Nearly half (43%) of healthcare leaders surveyed said that they expect to see at least modest improvement in their operating margins this year. But it’s noteworthy that 22% said they expected margins to stay the same, while another 25% said that they expect their operating margins to decrease in the coming year. So that means nearly half (47%) expected to hold the line or due worse. Another 10% said they weren’t sure how their margins would perform in the year ahead.
Labor expenses ranked as the second leading concern among healthcare finance leaders, with 48% citing it as a top concern. Conversely, 25% cited concerns about non-labor costs, such as drugs and medical supplies. That may be a bit surprising, as Wasson notes that non-labor costs have been rising at a faster clip than labor expenses.
Still, he says, labor remains the leading expense item for health systems.
“So it's not unreasonable that they would worry about their number one expense line and have that point of view,” Wasson says.
And he adds, “Historically, it's been really volatile. If we go back just a few years, it was really a pain point. So I think that's still on people's minds as they're answering a survey like this.”
Looking at the bell curve of hospital performance, he says a small group of hospitals and health systems are doing well, a large group with thin margins, and some that are struggling to stay above water.
Noting the lower performing hospitals, Wasson says, “I truly worry about their sustainability and what will happen to them.”
With uncertainty in funding and more financial headwinds, Wasson says healthcare leaders have the right idea in placing cutting costs at the top of the agenda.
“They should definitely take their own advice of what their priority is, and manage their margins, manage their expenses,” he says. “And I think it really should be a strategic priority of organizations to make that a priority.
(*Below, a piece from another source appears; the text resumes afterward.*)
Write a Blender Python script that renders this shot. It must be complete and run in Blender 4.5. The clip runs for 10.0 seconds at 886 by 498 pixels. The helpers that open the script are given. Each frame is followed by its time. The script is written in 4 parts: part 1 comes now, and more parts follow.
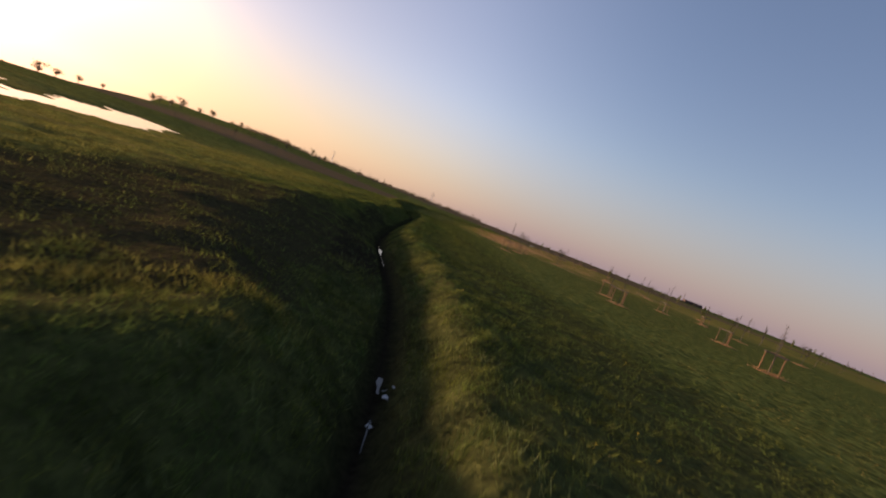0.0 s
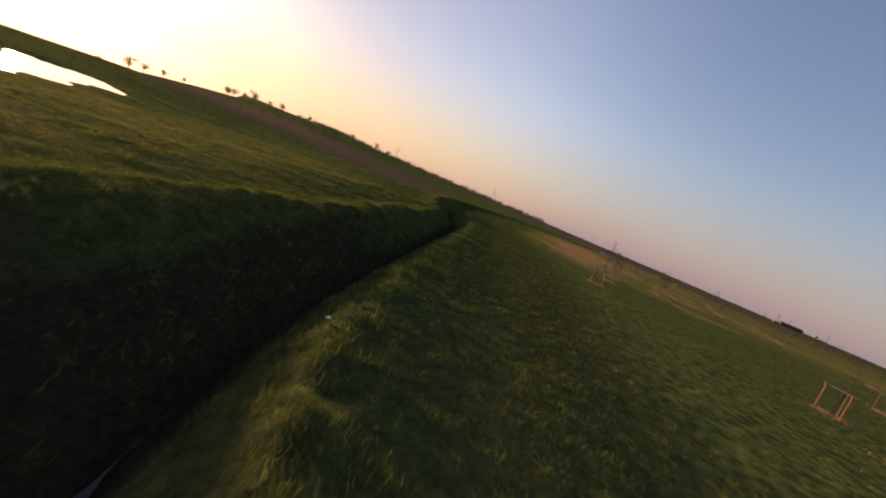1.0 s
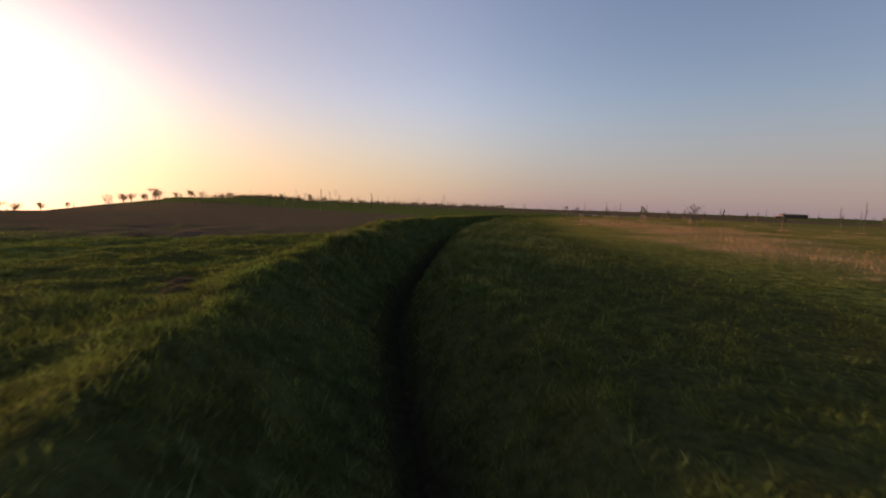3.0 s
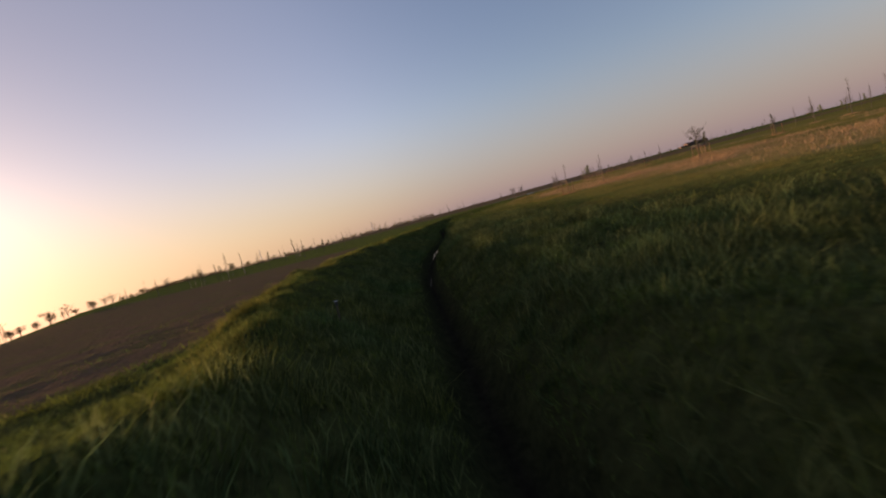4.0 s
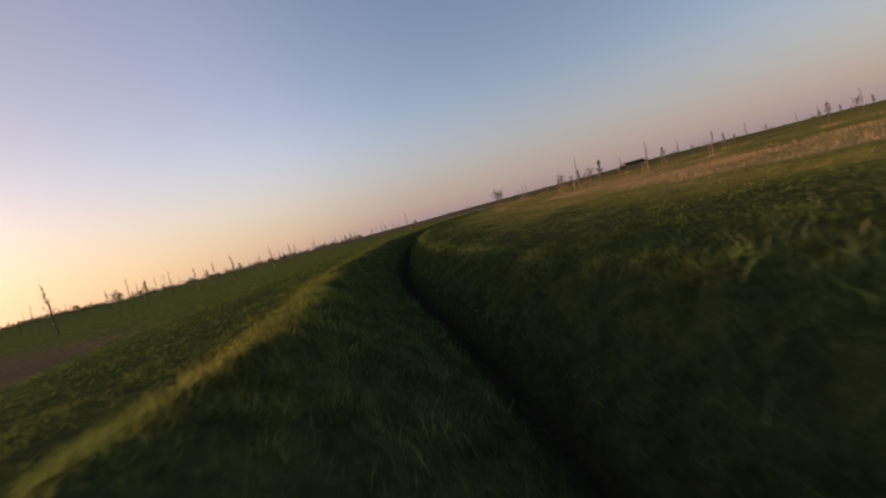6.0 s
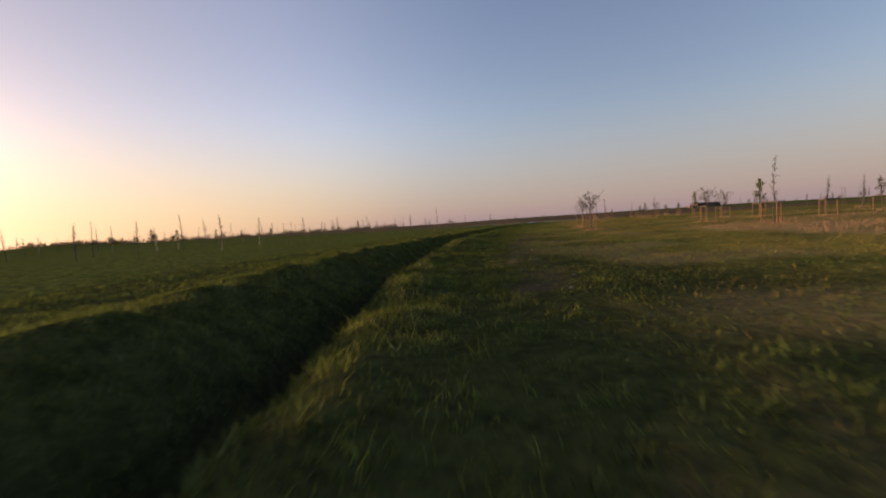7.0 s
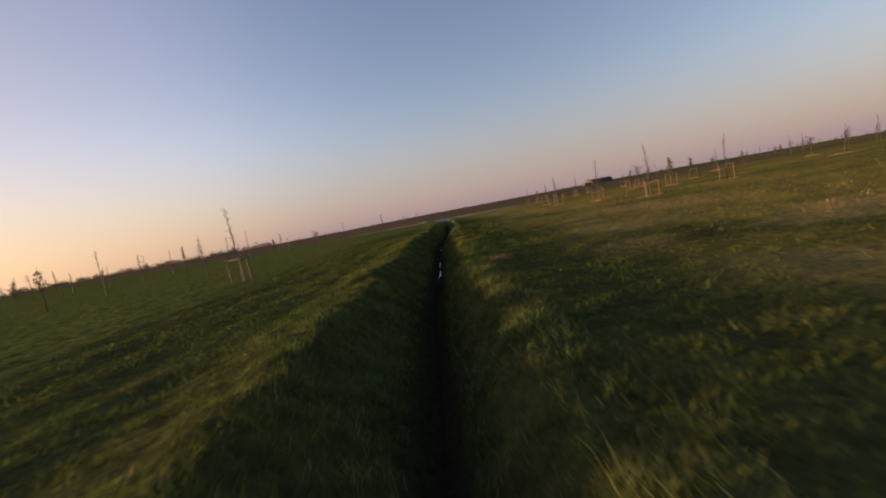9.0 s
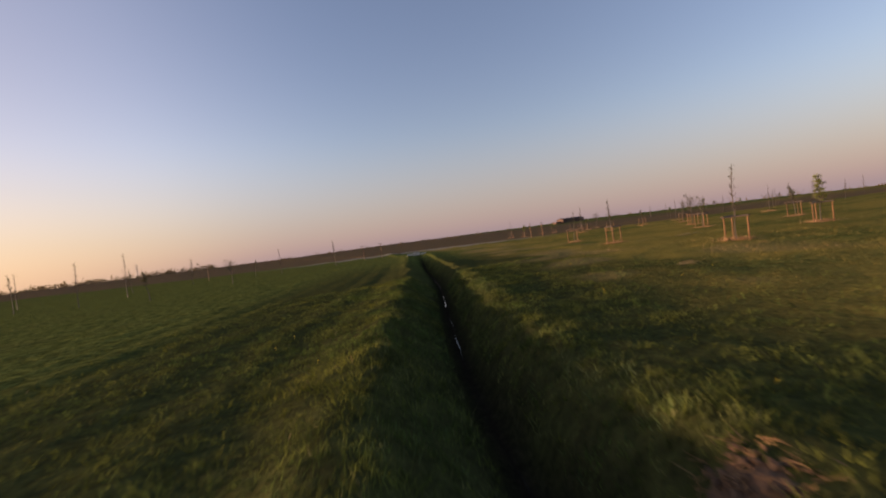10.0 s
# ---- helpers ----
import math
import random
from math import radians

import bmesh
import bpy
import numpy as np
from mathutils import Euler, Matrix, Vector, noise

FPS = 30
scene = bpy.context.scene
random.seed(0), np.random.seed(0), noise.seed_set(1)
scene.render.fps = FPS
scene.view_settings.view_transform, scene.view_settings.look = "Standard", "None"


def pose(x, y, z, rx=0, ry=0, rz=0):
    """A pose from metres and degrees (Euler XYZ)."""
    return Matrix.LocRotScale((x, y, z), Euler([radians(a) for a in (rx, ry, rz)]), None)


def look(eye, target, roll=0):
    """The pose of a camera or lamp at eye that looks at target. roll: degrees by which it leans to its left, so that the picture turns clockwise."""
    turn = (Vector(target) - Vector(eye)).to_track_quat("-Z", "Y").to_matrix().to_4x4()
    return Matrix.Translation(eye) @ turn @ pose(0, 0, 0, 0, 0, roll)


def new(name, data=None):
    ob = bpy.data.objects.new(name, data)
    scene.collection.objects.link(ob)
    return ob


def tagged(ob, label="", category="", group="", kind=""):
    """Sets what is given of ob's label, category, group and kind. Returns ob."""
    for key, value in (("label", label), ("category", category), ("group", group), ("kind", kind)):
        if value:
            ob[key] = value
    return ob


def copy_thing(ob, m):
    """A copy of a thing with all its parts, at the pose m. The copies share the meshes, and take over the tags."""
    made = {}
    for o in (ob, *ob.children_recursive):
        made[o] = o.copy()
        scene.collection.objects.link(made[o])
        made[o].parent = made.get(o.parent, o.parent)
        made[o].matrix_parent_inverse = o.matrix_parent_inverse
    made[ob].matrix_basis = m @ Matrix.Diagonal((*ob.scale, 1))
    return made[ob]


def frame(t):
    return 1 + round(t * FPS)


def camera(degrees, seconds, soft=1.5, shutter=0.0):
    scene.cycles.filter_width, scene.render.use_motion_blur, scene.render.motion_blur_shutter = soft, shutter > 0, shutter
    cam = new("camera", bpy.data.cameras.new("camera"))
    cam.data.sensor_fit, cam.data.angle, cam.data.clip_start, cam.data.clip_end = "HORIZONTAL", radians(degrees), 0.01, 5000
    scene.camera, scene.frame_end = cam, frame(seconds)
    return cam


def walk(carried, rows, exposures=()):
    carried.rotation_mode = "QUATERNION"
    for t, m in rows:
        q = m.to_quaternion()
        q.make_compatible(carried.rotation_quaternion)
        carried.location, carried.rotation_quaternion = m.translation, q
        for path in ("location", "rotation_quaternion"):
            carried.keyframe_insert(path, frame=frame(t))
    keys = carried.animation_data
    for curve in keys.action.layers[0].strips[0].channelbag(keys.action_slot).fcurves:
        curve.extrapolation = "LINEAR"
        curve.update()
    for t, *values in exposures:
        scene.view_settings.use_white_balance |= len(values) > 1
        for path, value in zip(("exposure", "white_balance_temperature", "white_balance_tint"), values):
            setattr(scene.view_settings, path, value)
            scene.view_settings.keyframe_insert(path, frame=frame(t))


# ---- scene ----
# A low, fast flight along a field ditch at sunset, past staked saplings.
FOV = 91.75
cam = camera(FOV, 10.0, soft=2.0, shutter=0.09)

# seconds, eye x y z, yaw to the left of +y, pitch, roll (degrees)
PATH = [
    (0.00, 0.00, 0.00, 2.55, -0.18, -5.11, 21.45),
    (0.20, 0.47, 4.14, 2.86, 2.19, -5.67, 22.60),
    (0.50, 0.55, 10.22, 3.15, 4.96, -7.54, 24.95),
    (1.00, -0.50, 22.51, 3.38, 7.05, -8.51, 23.25),
    (1.20, -1.27, 27.90, 3.35, 7.62, -8.91, 22.38),
    (1.30, -1.73, 30.60, 3.30, 8.28, -9.03, 21.18),
    (1.50, -2.95, 36.08, 3.15, 8.18, -8.92, 20.19),
    (1.60, -3.52, 38.74, 3.05, 8.26, -8.62, 19.11),
    (1.80, -4.63, 43.93, 2.84, 7.66, -8.54, 16.58),
    (2.00, -5.81, 49.13, 2.67, 6.73, -7.82, 13.85),
    (2.50, -6.98, 61.65, 2.14, 5.42, -6.17, 7.79),
    (2.80, -6.96, 67.53, 2.04, 4.39, -5.74, 4.39),
    (3.10, -7.19, 72.66, 2.00, 2.97, -5.60, 0.79),
    (3.40, -7.79, 77.51, 1.95, 1.04, -5.49, -3.46),
    (3.80, -9.03, 84.24, 1.72, -2.41, -5.05, -10.56),
    (4.00, -9.90, 88.14, 1.47, -4.68, -4.44, -15.22),
    (4.20, -10.24, 91.89, 1.31, -7.02, -4.25, -19.45),
    (4.50, -10.56, 97.23, 1.62, -9.56, -3.89, -23.49),
    (4.60, -10.57, 99.05, 1.66, -10.36, -4.00, -23.78),
    (4.80, -10.54, 102.77, 1.66, -11.25, -3.65, -23.23),
    (5.00, -10.14, 106.52, 1.76, -12.32, -3.51, -22.53),
    (5.20, -9.53, 110.64, 1.90, -13.90, -3.81, -21.69),
    (5.50, -9.04, 118.48, 1.88, -15.05, -4.17, -19.63),
    (5.80, -8.12, 127.46, 1.66, -15.11, -4.29, -16.90),
    (6.05, -6.81, 135.18, 1.39, -14.38, -4.07, -14.13),
    (6.30, -5.10, 142.65, 1.17, -12.96, -3.42, -10.95),
    (6.40, -4.30, 145.44, 1.17, -12.15, -2.94, -9.54),
    (6.50, -3.49, 148.16, 1.19, -11.15, -3.30, -6.86),
    (6.60, -2.72, 150.83, 1.23, -10.23, -3.55, -4.51),
    (6.80, -1.24, 156.04, 1.29, -9.78, -3.22, -3.48),
    (7.00, 0.16, 161.06, 1.33, -10.19, -3.18, -3.70),
    (7.50, 3.00, 173.44, 1.49, -11.57, -3.13, -4.09),
    (7.70, 4.29, 178.51, 1.54, -12.27, -3.23, -4.45),
    (8.00, 6.14, 186.30, 1.77, -14.75, -3.43, -6.32),
    (8.50, 10.50, 200.25, 2.10, -20.70, -4.17, -9.75),
    (9.00, 14.79, 213.57, 1.92, -24.55, -4.66, -10.80),
    (9.20, 16.46, 218.33, 1.91, -25.48, -4.81, -10.36),
    (9.40, 18.00, 223.05, 1.87, -26.68, -4.50, -9.33),
    (9.50, 18.72, 225.35, 1.91, -27.39, -4.39, -8.94),
    (9.60, 19.43, 227.57, 1.97, -27.86, -4.00, -8.96),
    (9.70, 20.29, 229.82, 2.05, -28.41, -3.63, -8.67),
    (9.80, 21.30, 232.07, 2.14, -28.95, -3.34, -8.06),
    (10.00, 23.41, 236.72, 2.31, -30.51, -1.31, -7.40),
]


def flown(x, y, z, yaw, pitch, roll):
    a, p = radians(yaw), radians(pitch)
    ahead = Vector((-math.sin(a) * math.cos(p), math.cos(a) * math.cos(p), math.sin(p)))
    eye = Vector((x, y, z))
    return look(eye, eye + ahead, roll)


walk(cam, [(row[0], flown(*row[1:])) for row in PATH], [(0.0, 1.46, 6950, 36), (1.0, 1.46, 7050, 36), (2.5, 1.33, 7100, 36), (4.5, 1.26, 7150, 36), (6.5, 1.44, 7200, 36), (8.0, 1.40, 7150, 36), (10.0, 1.50, 7250, 39)])

# ---- sky and sun ----
SUN_AZ, SUN_EL = -56.0, 3.2  # degrees to the right of +y, and up
world = bpy.data.worlds.new("evening_sky")
scene.world = world
world.use_nodes = True
wn = world.node_tree.nodes
sky = wn.new("ShaderNodeTexSky")
sky.sky_type = "NISHITA"
sky.sun_disc = False
sky.sun_elevation = radians(SUN_EL)
sky.sun_rotation = radians(SUN_AZ)
sky.altitude = 100
sky.air_density = 1.0
sky.dust_density = 1.0
sky.ozone_density = 2.0
wn["Background"].inputs["Strength"].default_value = 0.15
wl = world.node_tree.links
# evening haze all round the horizon
way = wn.new("ShaderNodeSeparateXYZ")
way_coord = wn.new("ShaderNodeTexCoord")
wl.new(way_coord.outputs["Generated"], way.inputs[0])
low = wn.new("ShaderNodeMapRange")
low.inputs["From Max"].default_value = 0.26
low.inputs["To Min"].default_value, low.inputs["To Max"].default_value = 0.74, 0.0
low.interpolation_type = "SMOOTHSTEP"
wl.new(way.outputs["Z"], low.inputs["Value"])
haze = wn.new("ShaderNodeMix")
haze.data_type = "RGBA"
wl.new(low.outputs[0], haze.inputs[0])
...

It's easy to say, it's harder to actually do it …. The CEO, the CFO, the leadership, has to make it a strategic discipline of their organization, or else, I think it's just a lot of words.”
Wasson also expects to see elevated pressure on expenses, including supply chain challenges in the future.
And he urges health systems to prepare for changes in Medicaid, including understanding payer mixes.
“Make a plan for it,” he says. “Don't wait and just kind of let it happen to you.”